N/A — the paper applies a merged BTO + molten-hydroxide ReaxFF line from prior work; it is not a de novo open-parameter training paper. Full training provenance for the parent BTO and hydroxide fields remains in the cited ReaxFF references and companion CSP studies (see Nano Lett. references list).

Static QM (standalone)

N/A — the study’s primary atomistic layer is ReaxFF MD with experiment; any isolated DFT in supporting literature is not the Methods centerpiece here.

Findings

Densification kinetics and strain: The reported (semi)log density and log–log strain curves are interpreted in terms of pressure-solution/dissolution–precipitation creep under ~300 °C and ~350 MPa, consistent with a chemically enabled transport picture rather than conventional high-T solid-state sintering alone. K enrichment at triple junctions in TEM/STEM-EDS ties macroscopic mass transport to localized chemistry that motivates interfacial ionic partitioning in atomistic terms.
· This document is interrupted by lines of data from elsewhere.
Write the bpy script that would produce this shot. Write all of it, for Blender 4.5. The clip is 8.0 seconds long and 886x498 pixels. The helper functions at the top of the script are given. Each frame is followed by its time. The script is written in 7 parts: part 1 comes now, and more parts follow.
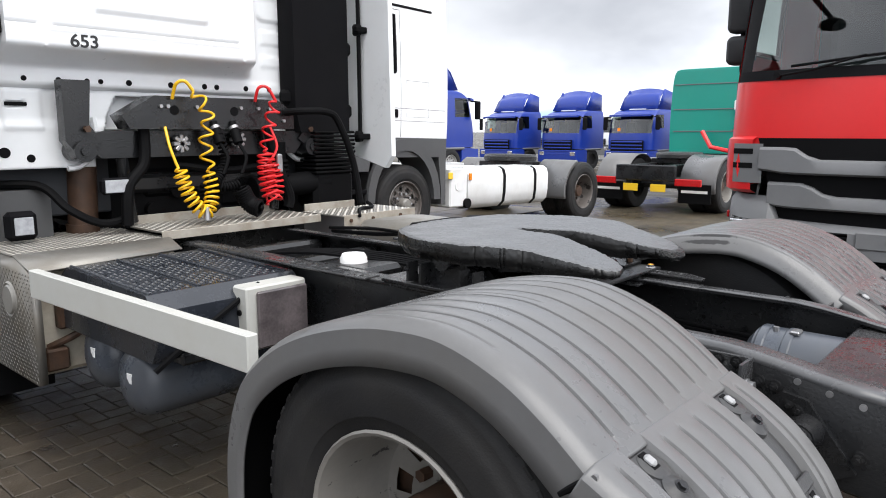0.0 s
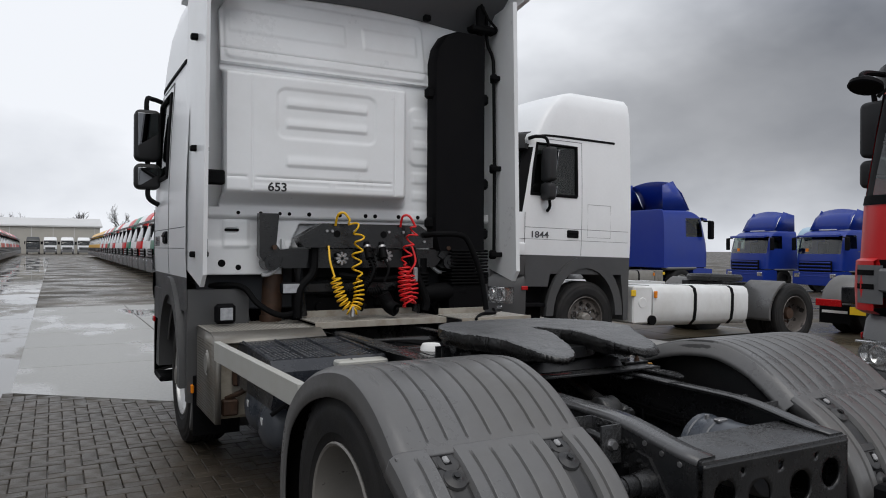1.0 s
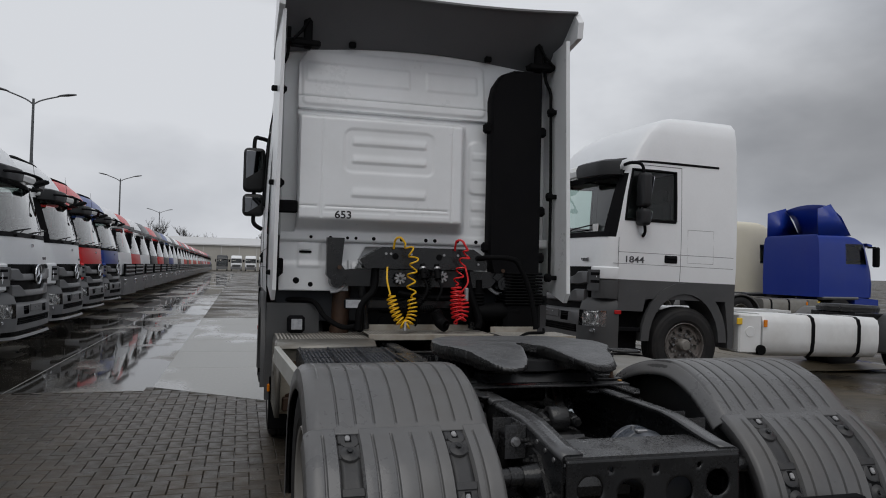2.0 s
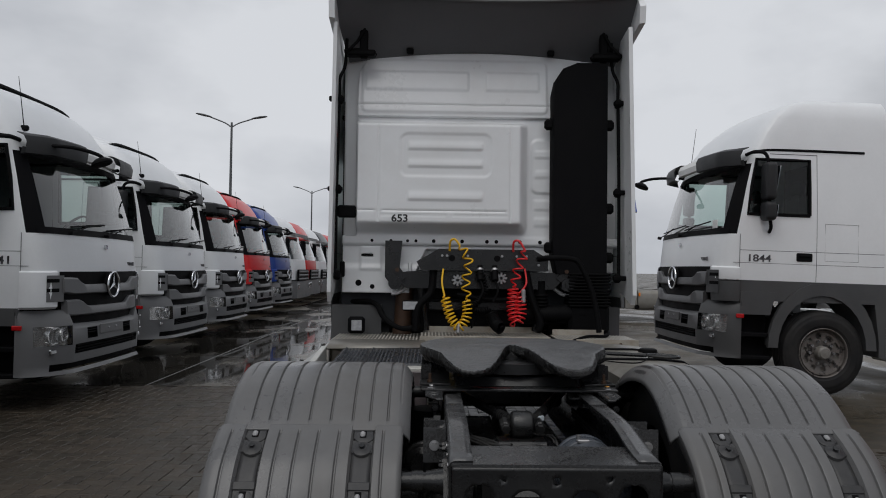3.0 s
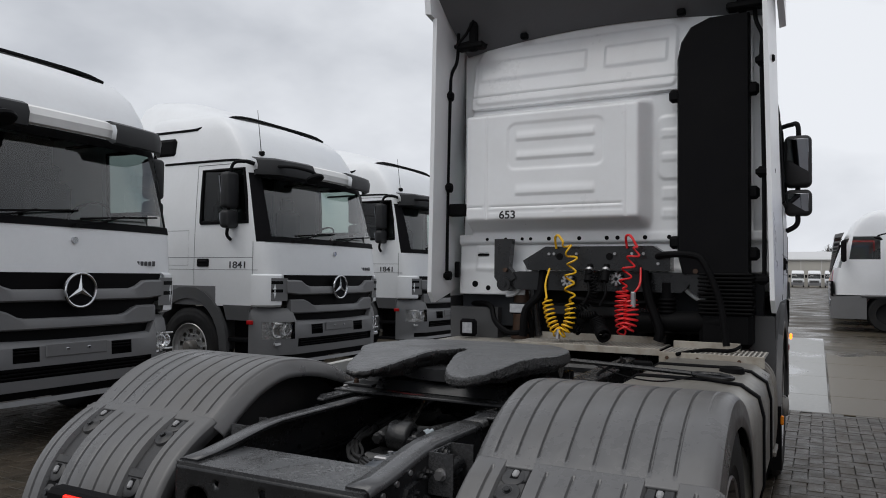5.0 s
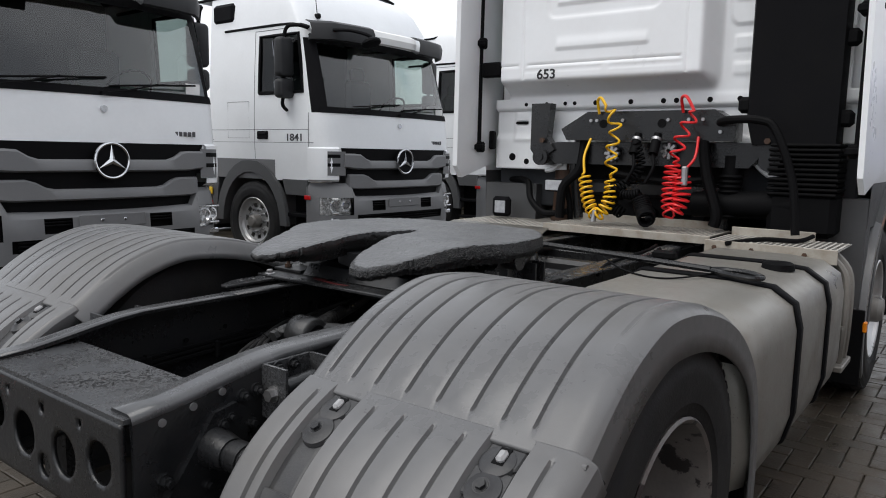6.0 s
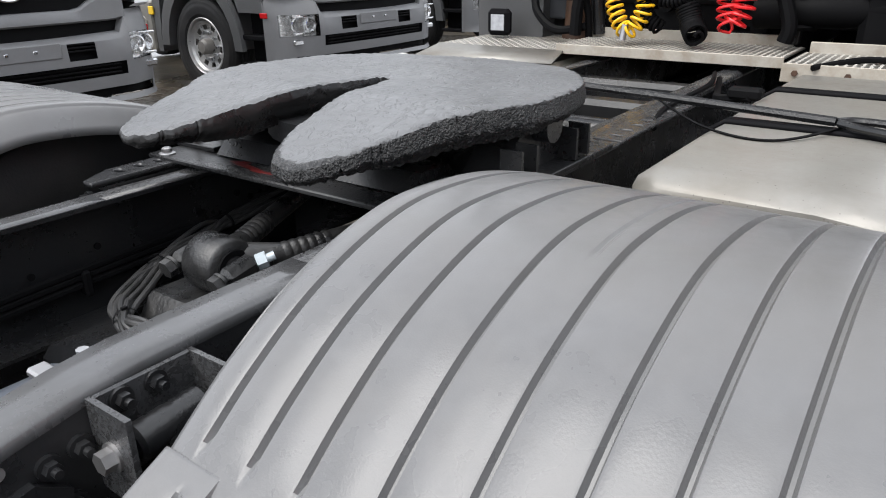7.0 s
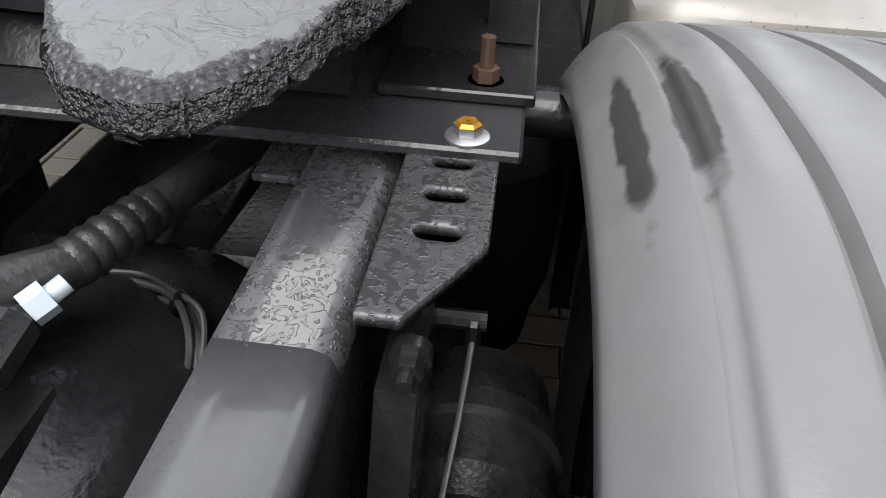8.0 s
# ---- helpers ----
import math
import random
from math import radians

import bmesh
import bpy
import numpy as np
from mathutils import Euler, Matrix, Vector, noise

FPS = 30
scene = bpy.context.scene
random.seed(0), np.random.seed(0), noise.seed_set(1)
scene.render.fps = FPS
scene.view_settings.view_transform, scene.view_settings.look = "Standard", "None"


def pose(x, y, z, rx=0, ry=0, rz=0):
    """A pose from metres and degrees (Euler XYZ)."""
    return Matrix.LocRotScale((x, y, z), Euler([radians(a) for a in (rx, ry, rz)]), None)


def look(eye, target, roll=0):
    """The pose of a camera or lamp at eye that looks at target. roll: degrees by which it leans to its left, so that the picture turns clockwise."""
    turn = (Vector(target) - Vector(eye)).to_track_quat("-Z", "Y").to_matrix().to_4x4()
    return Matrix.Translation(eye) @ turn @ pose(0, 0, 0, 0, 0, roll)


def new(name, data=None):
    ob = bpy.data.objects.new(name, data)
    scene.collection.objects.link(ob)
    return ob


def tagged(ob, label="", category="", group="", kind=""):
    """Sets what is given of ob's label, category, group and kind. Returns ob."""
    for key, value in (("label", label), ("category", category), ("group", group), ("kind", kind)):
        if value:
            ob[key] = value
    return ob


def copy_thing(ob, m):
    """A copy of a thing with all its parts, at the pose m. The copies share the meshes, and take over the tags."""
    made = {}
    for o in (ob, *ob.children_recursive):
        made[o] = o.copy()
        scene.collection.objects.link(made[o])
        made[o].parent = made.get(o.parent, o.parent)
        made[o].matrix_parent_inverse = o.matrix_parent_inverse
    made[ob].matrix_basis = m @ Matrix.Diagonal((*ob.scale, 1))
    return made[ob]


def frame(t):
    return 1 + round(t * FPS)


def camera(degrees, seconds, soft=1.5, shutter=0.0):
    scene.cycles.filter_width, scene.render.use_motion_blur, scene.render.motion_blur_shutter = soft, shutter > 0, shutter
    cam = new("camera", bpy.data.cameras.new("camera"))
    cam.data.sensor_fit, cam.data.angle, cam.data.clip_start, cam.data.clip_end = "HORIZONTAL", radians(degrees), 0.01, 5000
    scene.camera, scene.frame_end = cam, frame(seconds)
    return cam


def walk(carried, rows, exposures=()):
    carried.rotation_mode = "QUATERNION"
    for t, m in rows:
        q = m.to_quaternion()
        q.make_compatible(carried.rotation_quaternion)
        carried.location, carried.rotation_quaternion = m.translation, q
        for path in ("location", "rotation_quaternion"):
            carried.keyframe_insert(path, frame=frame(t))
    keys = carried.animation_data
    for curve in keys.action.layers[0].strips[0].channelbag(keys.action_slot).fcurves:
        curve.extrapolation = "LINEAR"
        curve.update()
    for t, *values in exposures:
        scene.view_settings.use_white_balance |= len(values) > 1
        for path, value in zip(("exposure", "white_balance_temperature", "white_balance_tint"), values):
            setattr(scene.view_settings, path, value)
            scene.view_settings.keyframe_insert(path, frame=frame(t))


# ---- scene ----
cam = camera(63.2, 8.0, soft=1.0)
PATH = [
    (0, (-2.265, -1.05, 1.488), (-0.784, 0.255, 1.164), -0.1),
    (0.5, (-2.224, -1.687, 1.496), (-1.017, -0.1, 1.343), -0.3),
    (1, (-2.075, -2.33, 1.494), (-1.122, -0.572, 1.494), 0.3),
    (2.5, (-0.998, -3.223, 1.508), (-0.681, -1.249, 1.558), 1.1),
    (3, (-0.439, -3.228, 1.506), (-0.4, -1.229, 1.563), 0.7),
    (3.5, (0.131, -3.185, 1.497), (-0.144, -1.205, 1.571), 0.5),
    (4, (0.659, -3.093, 1.498), (0.1, -1.174, 1.575), 0.5),
    (5.5, (1.65, -1.989, 1.42), (0.587, -0.295, 1.437), 1.3),
    (6, (1.709, -1.521, 1.405), (0.508, 0.055, 1.14), 1.1),
    (6.5, (1.56, -1.1, 1.377), (0.25, 0.314, 0.844), 0.8),
    (7, (1.149, -0.797, 1.387), (0.056, 0.697, 0.631), -0.9),
    (7.2, (1.003, -0.672, 1.362), (0.012, 0.849, 0.523), -1.4),
    (7.5, (0.762, -0.534, 1.321), (0.024, 1.03, 0.316), -1.7),
    (7.8, (0.565, -0.421, 1.279), (0.15, 1.162, 0.13), -0.4),
    (8, (0.454, -0.357, 1.241), (0.305, 1.238, 0.044), 2.8),
]
walk(cam, [(t, look(eye, target, roll)) for t, eye, target, roll in PATH],
     exposures=((0, 1.4), (0.5, 0.85), (1, 0.05), (2.5, -0.4), (3.5, -0.3), (4, -0.15), (5.5, 0.1), (6, 0.6), (6.5, 1.25), (7, 1.55), (7.5, 1.5), (8, 1.8)))

# ---- world and light: an overcast, wet day ----
world = bpy.data.worlds.new("overcast_sky")
scene.world = world
world.use_nodes = True
wt = world.node_tree
wt.nodes.clear()


def wnode(kind, **props):
    n = wt.nodes.new(kind)
    for k, v in props.items():
        n.inputs[k].default_value = v
    return n


SUN_ELEVATION, SUN_ROTATION = radians(48), radians(200)
sky = wt.nodes.new("ShaderNodeTexSky")
sky.sky_type, sky.sun_disc = "NISHITA", False
sky.sun_elevation, sky.sun_rotation = SUN_ELEVATION, SUN_ROTATION
sky_gain = wt.nodes.new("ShaderNodeMix")
sky_gain.data_type, sky_gain.blend_type = "RGBA", "MULTIPLY"
sky_gain.inputs[0].default_value = 1.0
sky_gain.inputs[7].default_value = (0.13, 0.13, 0.13, 1)
wt.links.new(sky.outputs[0], sky_gain.inputs[6])
coord = wt.nodes.new("ShaderNodeTexCoord")
stretch = wt.nodes.new("ShaderNodeMapping")
stretch.inputs["Scale"].default_value = (1.0, 1.0, 1.9)
wt.links.new(coord.outputs["Generated"], stretch.inputs[0])
cloud_noise = wnode("ShaderNodeTexNoise", Scale=1.5, Detail=6.0, Roughness=0.5, Distortion=0.0)
wt.links.new(stretch.outputs[0], cloud_noise.inputs["Vector"])
cloud_ramp = wt.nodes.new("ShaderNodeValToRGB")
cloud_ramp.color_ramp.elements[0].position, cloud_ramp.color_ramp.elements[0].color = 0.33, (0.40, 0.43, 0.49, 1)
cloud_ramp.color_ramp.elements[1].position, cloud_ramp.color_ramp.elements[1].color = 0.61, (0.935, 0.965, 1.02, 1)
wt.links.new(cloud_noise.outputs[0], cloud_ramp.inputs[0])
gap_noise = wnode("ShaderNodeTexNoise", Scale=1.9, Detail=4.0, Roughness=0.5)
wt.links.new(coord.outputs["Generated"], gap_noise.inputs["Vector"])
gap_ramp = wt.nodes.new("ShaderNodeValToRGB")
gap_ramp.color_ramp.elements[0].position, gap_ramp.color_ramp.elements[0].color = 0.66, (1, 1, 1, 1)
gap_ramp.color_ramp.elements[1].position, gap_ramp.color_ramp.elements[1].color = 0.74, (0, 0, 0, 1)
wt.links.new(gap_noise.outputs[0], gap_ramp.inputs[0])
cover = wt.nodes.new("ShaderNodeMix")
cover.data_type = "RGBA"
wt.links.new(gap_ramp.outputs[0], cover.inputs[0])
wt.links.new(sky_gain.outputs[2], cover.inputs[6])
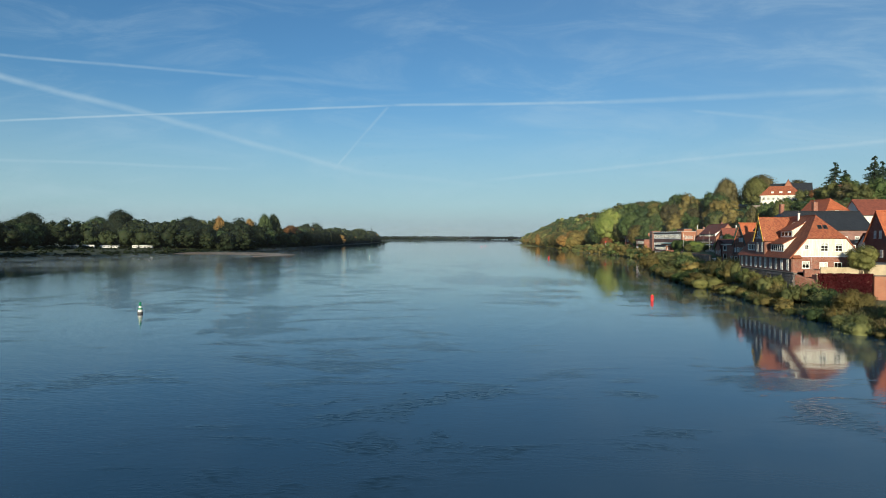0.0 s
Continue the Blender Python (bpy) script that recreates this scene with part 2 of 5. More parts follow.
def water_material():
    m, tree, p, _ = material("river_water", 0.03)
    c = tree.nodes.new("ShaderNodeNewGeometry").outputs["Position"]
    p.inputs["IOR"].default_value = 1.333
    murk = noise_node(tree, stretch(tree, c, 1.0, 0.4, 1.0), 0.02, 3, 0.5)
    place = tree.nodes.new("ShaderNodeSeparateXYZ")
    tree.links.new(c, place.inputs[0])
    # Base colour rises towards the town, standing in for brighter sky mirrored there.
    sky_sheen = smooth(tree, math_node(tree, "SUBTRACT", place.outputs[0], math_node(tree, "MULTIPLY", place.outputs[1], 0.14)), -35.0, 45.0)
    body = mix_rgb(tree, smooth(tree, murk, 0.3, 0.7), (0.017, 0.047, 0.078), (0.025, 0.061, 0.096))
    tree.links.new(mix_rgb(tree, sky_sheen, body, (0.044, 0.083, 0.116)), p.inputs["Base Color"])
    # Boils and eddies: patches where the current chops the surface, torn into streaks along midstream.
    swirl = noise_node(tree, stretch(tree, c, 1.0, 0.55, 1.0, radians(-16)), 0.032, 4, 0.55, 0.9)
    torn = noise_node(tree, stretch(tree, c, 0.45, 1.0, 1.0, radians(14)), 0.16, 5, 0.7, 0.6)
    stream = math_node(tree, "MULTIPLY", smooth(tree, place.outputs[0], -150.0, -60.0), smooth(tree, place.outputs[0], 15.0, 75.0, 1.0, 0.0))
    rough = math_node(tree, "ADD", math_node(tree, "MULTIPLY", swirl, 0.58), math_node(tree, "MULTIPLY", torn, 0.42))
    rough = smooth(tree, math_node(tree, "ADD", rough, math_node(tree, "MULTIPLY", stream, 0.055)), 0.55, 0.598)
    chop = noise_node(tree, stretch(tree, c, 0.6, 1.2, 1.0, radians(8)), 2.4, 4, 0.62)
    # Steep small waves show their dark fronts: the chop mirrors less of the low sky.
    fleck = math_node(tree, "MULTIPLY", rough, smooth(tree, chop, 0.34, 0.62, 0.28, 1.0))
    tree.links.new(math_node(tree, "SUBTRACT", 0.78, math_node(tree, "MULTIPLY", fleck, 0.70)), p.inputs["Specular IOR Level"])
    ripple = noise_node(tree, stretch(tree, c, 0.7, 1.25, 1.0), 2.2, 3, 0.6)
    swell = noise_node(tree, stretch(tree, c, 0.55, 1.0, 1.0), 0.32, 2, 0.5)
    # The water lies smoother in the lee of both banks.
    lee = smooth(tree, math_node(tree, "SUBTRACT", place.outputs[0], math_node(tree, "MULTIPLY", place.outputs[1], 0.14)), -22.0, 22.0)
    lee = math_node(tree, "MAXIMUM", lee, smooth(tree, place.outputs[0], -150.0, -110.0, 1.0, 0.0))
    stir = math_node(tree, "SUBTRACT", 0.036, math_node(tree, "MULTIPLY", lee, 0.026))
    calm = math_node(tree, "ADD", math_node(tree, "MULTIPLY", ripple, stir), math_node(tree, "MULTIPLY", swell, 0.03))
    height = math_node(tree, "ADD", calm, math_node(tree, "MULTIPLY", fleck, 0.018))
    bump(tree, p, height, 1.0, 0.40)
    return m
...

Atomistic support: ReaxFF molecular dynamics is used to propose interfacial complexes and reaction scenarios at BaTiO₃/molten hydroxide contacts (e.g. hydroxide participation and ion rearrangements) that are compatible with a dissolution–reprecipitation view of how mass can be shuttled at temperatures far below the usual BaTiO₃ furnace sintering window. Comparisons in the full article also situate the mechanism relative to the broader cold sintering and pressure-solution literature (see Nano Lett. text and figures). PDF/SI should be used for any quantitative comparison of simulation time scales to in situ kinetics: nanosecond MD is illustrative for pathways, not a direct calibrator of macroscopic sintering rates. Version-of-record protocol numbers for the ReaxFF runs are in pdf_path and SI rather than in this short summary.

Relevance to group

Couples ReaxFF to cold sintering of a canonical ferroelectric ceramic with Nano Letters-level experimental validation.